→ **Input**:
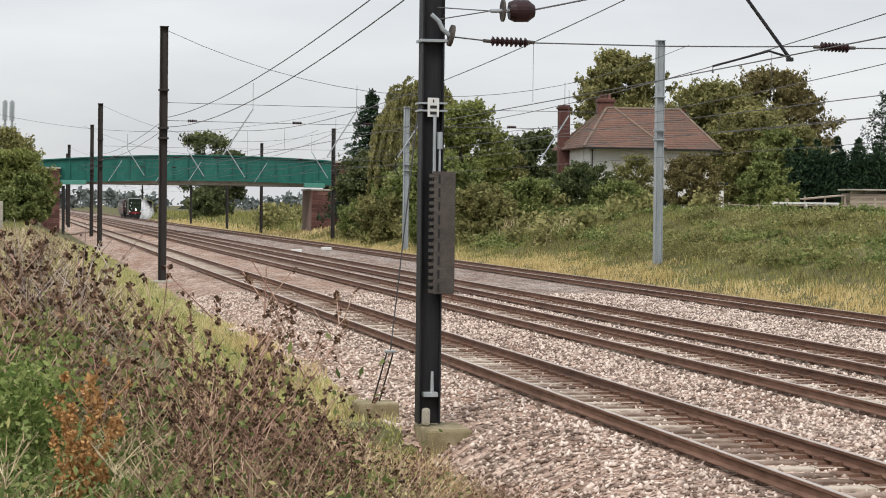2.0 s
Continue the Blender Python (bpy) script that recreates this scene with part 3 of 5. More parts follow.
tree("tree", 64.7, 183.0, 9.67, 7.66, LEAF_OLIVE, "olive tree between the house and the hedge", 13, leaves=8000, low=0.03)
tree("tree", 65.3, 178.0, 7.51, 4.49, LEAF_MID, "green tree beside the dark hedge", 14, leaves=5000, low=0.03)
tree("shrub", 40.1, 150.0, 3.51, 4.49, LEAF_DARK, "dark green garden shrub in front of the house", 15, leaves=6500, low=0.02, size=0.17)
tree("shrub", 42.0, 147.0, 2.11, 3.82, LEAF_MID, "green garden shrub in front of the house", 16, leaves=5000, low=0.02, size=0.16)
tree("shrub", 35.6, 148.0, 2.78, 4.41, LEAF_MID, "spreading green shrub on the bank", 17, leaves=6000, low=0.02, size=0.17)
tree("shrub", 31.8, 145.0, 3.56, 4.69, LEAF_OLIVE, "tangled olive shrub on the bank", 18, leaves=6000, low=0.02, size=0.17)
tree("shrub", 43.8, 149.0, 4.06, 3.27, LEAF_OLIVE, "thin twiggy shrub before the white wall", 19, leaves=1800, low=0.2, size=0.14)
tree("shrub", 45.1, 140.0, 4.01, 4.06, LEAF_BROWN, "small garden tree with thin reddish leaves", 20, leaves=4200, low=0.1, size=0.15)
tree("shrub", 53.9, 150.0, 3.77, 3.99, LEAF_MID, "mid green round garden shrub", 21, leaves=6500, low=0.03, size=0.16)
tree("shrub", 53.6, 146.0, 1.95, 2.25, LEAF_LIGHT, "low yellow-green garden shrub", 22, leaves=3500, low=0.02, size=0.15)
tree("shrub", 30.5, 156.0, 3.25, 4.18, LEAF_MID, "scrub on the railway bank", 23, leaves=5000, low=0.02, size=0.16)
tree("shrub", 29.5, 172.0, 3.87, 5.05, LEAF_OLIVE, "scrub beside the pale mast", 24, leaves=5000, low=0.02, size=0.17)
tree("shrub", 30.1, 188.0, 3.02, 4.01, LEAF_MID, "scrub at the foot of the brick wall", 25, leaves=4500, low=0.02, size=0.17)
tree("conifer_tree", 83.9, 200.0, 12.31, 5.14, LEAF_CONIFER, "thin larch tree with bare twigs above the hedge", 26, shape="cone", leaves=1000, size=0.2, low=0.3, droop=-0.25)
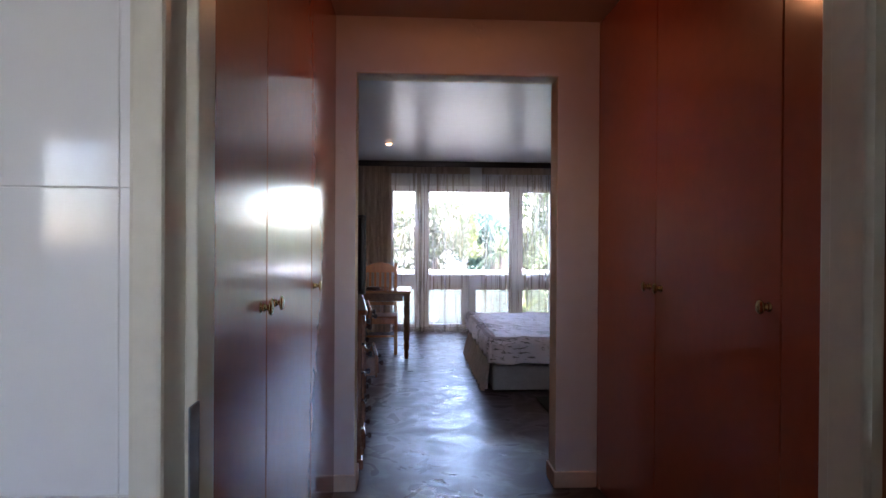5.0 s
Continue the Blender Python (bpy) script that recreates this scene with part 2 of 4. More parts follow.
M_UPVC = material("white_window_frame", (0.86, 0.86, 0.86), 0.4, scale=10, vary=0.03)
M_GLASS = clear("window_glass")
M_SHOWER = clear("shower_glass", (0.85, 0.87, 0.81), 0.0)
M_MIRROR = material("mirror_silver", (0.86, 0.88, 0.86), 0.01, metal=1.0, vary=0.0)
M_SHEER = sheer_cloth("khaki_sheer", (0.62, 0.54, 0.46), 0.66)
M_HEADING = material("curtain_heading", (0.30, 0.23, 0.17), 0.9, scale=12, vary=0.15, bump=0.2, bump_scale=180, stretch=(1, 1, 0.2))
M_DRAPE = material("brown_drape", (0.29, 0.22, 0.16), 0.9, scale=12, vary=0.15, bump=0.2, bump_scale=180, stretch=(1, 1, 0.2))
M_PORCELAIN = material("white_porcelain", (0.82, 0.81, 0.80), 0.07, scale=4, vary=0.01)
M_MELAMINE = material("white_melamine", (0.74, 0.74, 0.74), 0.4, scale=10, vary=0.03)
M_FOIL = material("cream_wrap_doors", (0.70, 0.66, 0.58), 0.35, scale=10, vary=0.03)
M_SKIRT_CLOTH = material("grey_bed_base", (0.30, 0.31, 0.33), 0.85, scale=30, vary=0.15, bump=0.2, bump_scale=200)
M_RUFFLE = material("bed_skirt_cloth", (0.60, 0.55, 0.51), 0.9, scale=20, vary=0.2, bump=0.2, bump_scale=150)
M_SWITCH = material("ivory_plastic", (0.70, 0.66, 0.56), 0.4, scale=20, vary=0.05)


def floor_material():
    """Polished cement screed, dark with cloudy darker stains and worn lighter drifts."""
    m = material("polished_cement", (0.05, 0.045, 0.05), 0.3, scale=6, vary=0.2)
    nt = m.node_tree
    b = nt.nodes["Principled BSDF"]
    tc = nt.nodes.new("ShaderNodeTexCoord")
    n1, n2, n3 = (nt.nodes.new("ShaderNodeTexNoise") for _ in range(3))
    for n, s, d, w in ((n1, 1.3, 8, 1.8), (n2, 3.4, 9, 2.5), (n3, 40, 4, 0)):
        n.inputs["Scale"].default_value, n.inputs["Detail"].default_value, n.inputs["Distortion"].default_value = s, d, w
        nt.links.new(tc.outputs["Object"], n.inputs["Vector"])
    mx = nt.nodes.new("ShaderNodeMix")
    mx.inputs["Factor"].default_value = 0.5
    nt.links.new(n1.outputs[0], mx.inputs[2]), nt.links.new(n2.outputs[0], mx.inputs[3])
    r = nt.nodes.new("ShaderNodeValToRGB")
    r.color_ramp.elements[0].position, r.color_ramp.elements[0].color = 0.36, (0.036, 0.024, 0.028, 1)
    r.color_ramp.elements[1].position, r.color_ramp.elements[1].color = 0.68, (0.098, 0.072, 0.084, 1)
    nt.links.new(mx.outputs[0], r.inputs[0]), nt.links.new(r.outputs[0], b.inputs["Base Color"])
    g = nt.nodes.new("ShaderNodeMapRange")
    g.inputs["From Min"].default_value, g.inputs["From Max"].default_value = 0.35, 0.65
    g.inputs["To Min"].default_value, g.inputs["To Max"].default_value = 0.26, 0.50
    b.inputs["Specular IOR Level"].default_value = 0.25
    # trowel drifts: worn matt streaks between polished patches
    mq, n4 = nt.nodes.new("ShaderNodeMapping"), nt.nodes.new("ShaderNodeTexNoise")
    mq.inputs["Rotation"].default_value, mq.inputs["Scale"].default_value = (0, 0, radians(24)), (1.0, 1.25, 1.0)
    nt.links.new(tc.outputs["Object"], mq.inputs[0]), nt.links.new(mq.outputs[0], n4.inputs["Vector"])
    n4.inputs["Scale"].default_value, n4.inputs["Detail"].default_value, n4.inputs["Distortion"].default_value = 3.0, 9, 1.4
    cw, cr = nt.nodes.new("ShaderNodeMapRange"), nt.nodes.new("ShaderNodeMapRange")
    for q, lo, hi in ((cw, 0.03, 0.55), (cr, 0.38, 0.27)):
        q.inputs["From Min"].default_value, q.inputs["From Max"].default_value = 0.40, 0.60
        q.inputs["To Min"].default_value, q.inputs["To Max"].default_value = lo, hi
        nt.links.new(n4.outputs[0], q.inputs[0])
    nt.links.new(cw.outputs[0], b.inputs["Coat Weight"]), nt.links.new(cr.outputs[0], b.inputs["Coat Roughness"])
    nt.links.new(mx.outputs[0], g.inputs[0]), nt.links.new(g.outputs[0], b.inputs["Roughness"])
    bp = nt.nodes.new("ShaderNodeBump")
    bp.inputs["Strength"].default_value, bp.inputs["Distance"].default_value = 0.25, 0.012
    nt.links.new(n2.outputs[0], bp.inputs["Height"]), nt.links.new(bp.outputs[0], b.inputs["Normal"]), nt.links.new(bp.outputs[0], b.inputs["Coat Normal"])
    return m


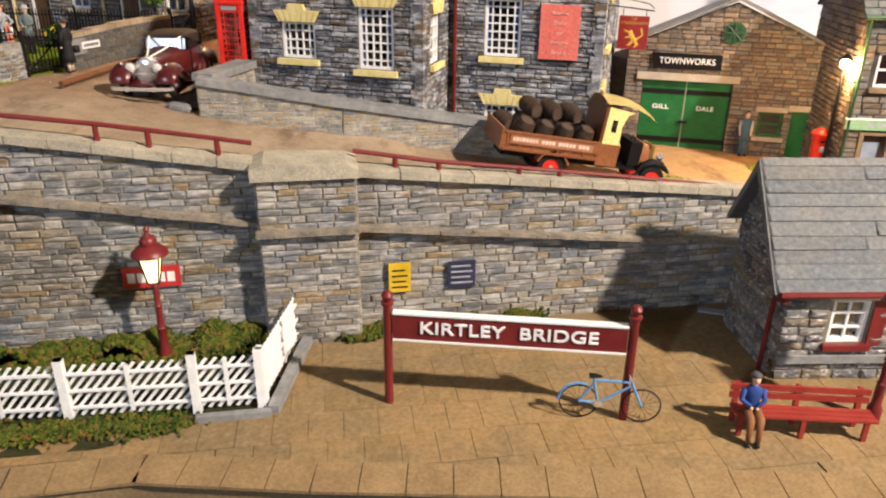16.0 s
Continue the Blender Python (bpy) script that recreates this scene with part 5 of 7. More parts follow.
sash(hut, 1.25, -4.2, 0.9, 1.15, 0.1, (2, 3), None, M_MAROON, M_TRIM2)
part("shutter", box(bmesh.new(), 2.2, 2.55, -0.07, -0.02, -4.25, -3.0), M_MAROON, hut)
part("bench_band", box(bmesh.new(), 0.12, 8.0, -0.14, -0.07, hz + 0.55, hz + 0.75), M_COPE_G, hut)

shed = thing("shed", "dark grey-green boarded shed end beside the scenic board", "shed", P(19.75, 27.75, 0, rz=-22))
for k in range(9):
    part("board", box(bmesh.new(), 0.22 * k, 0.22 * k + 0.21, 0.005 * (k % 2), 0.3, -0.1, 2.0 - 0.01 * k), M_SHED, shed, bevel=0.01)


# ---- fences and gates ----
def make_mesh(name, bm, material):
    me = bpy.data.meshes.new(name)
    bmesh.ops.recalc_face_normals(bm, faces=bm.faces)
    bm.to_mesh(me), bm.free()
    me.transform(Matrix.Scale(S, 4))
    me.materials.append(material)
    return me


def picket_mesh(h, r=0.024):
    bm = bmesh.new()
    cyl(bm, (0, 0, 0.03), (0, 0, h - 0.1), r, r, 6)
    cyl(bm, (0, 0, h - 0.1), (0, 0, h), r * 1.5, 0.004, 6)
    return make_mesh("picket", bm, M_BLACK)


def post_mesh(h, r=0.038):
    bm = box(bmesh.new(), -r, r, -r, r, -0.05, h)
    ball(bm, (0, 0, h + 0.04), r * 1.1, seg=8, rings=5)
    return make_mesh("post", bm, M_BLACK)


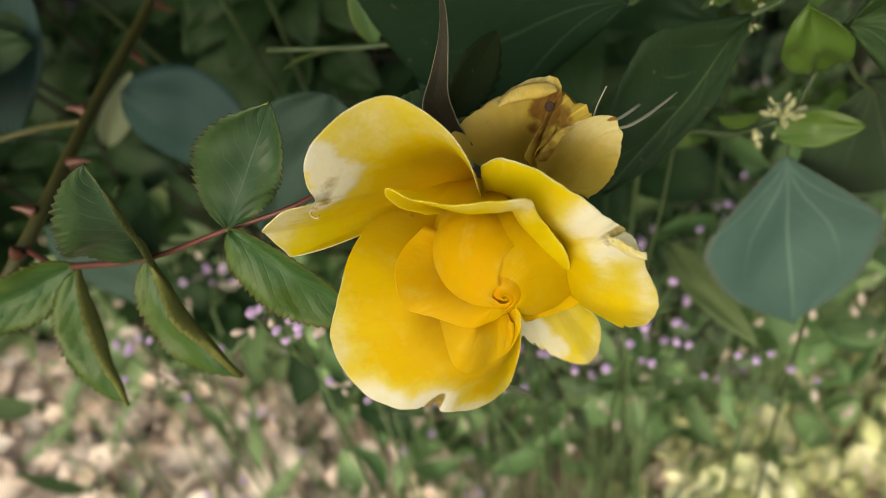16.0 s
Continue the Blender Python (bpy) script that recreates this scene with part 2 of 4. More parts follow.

→ **Goal of the exercise**:
Give back only a number, the number of lines where the string "follow" occurs.

→ **The response**:
4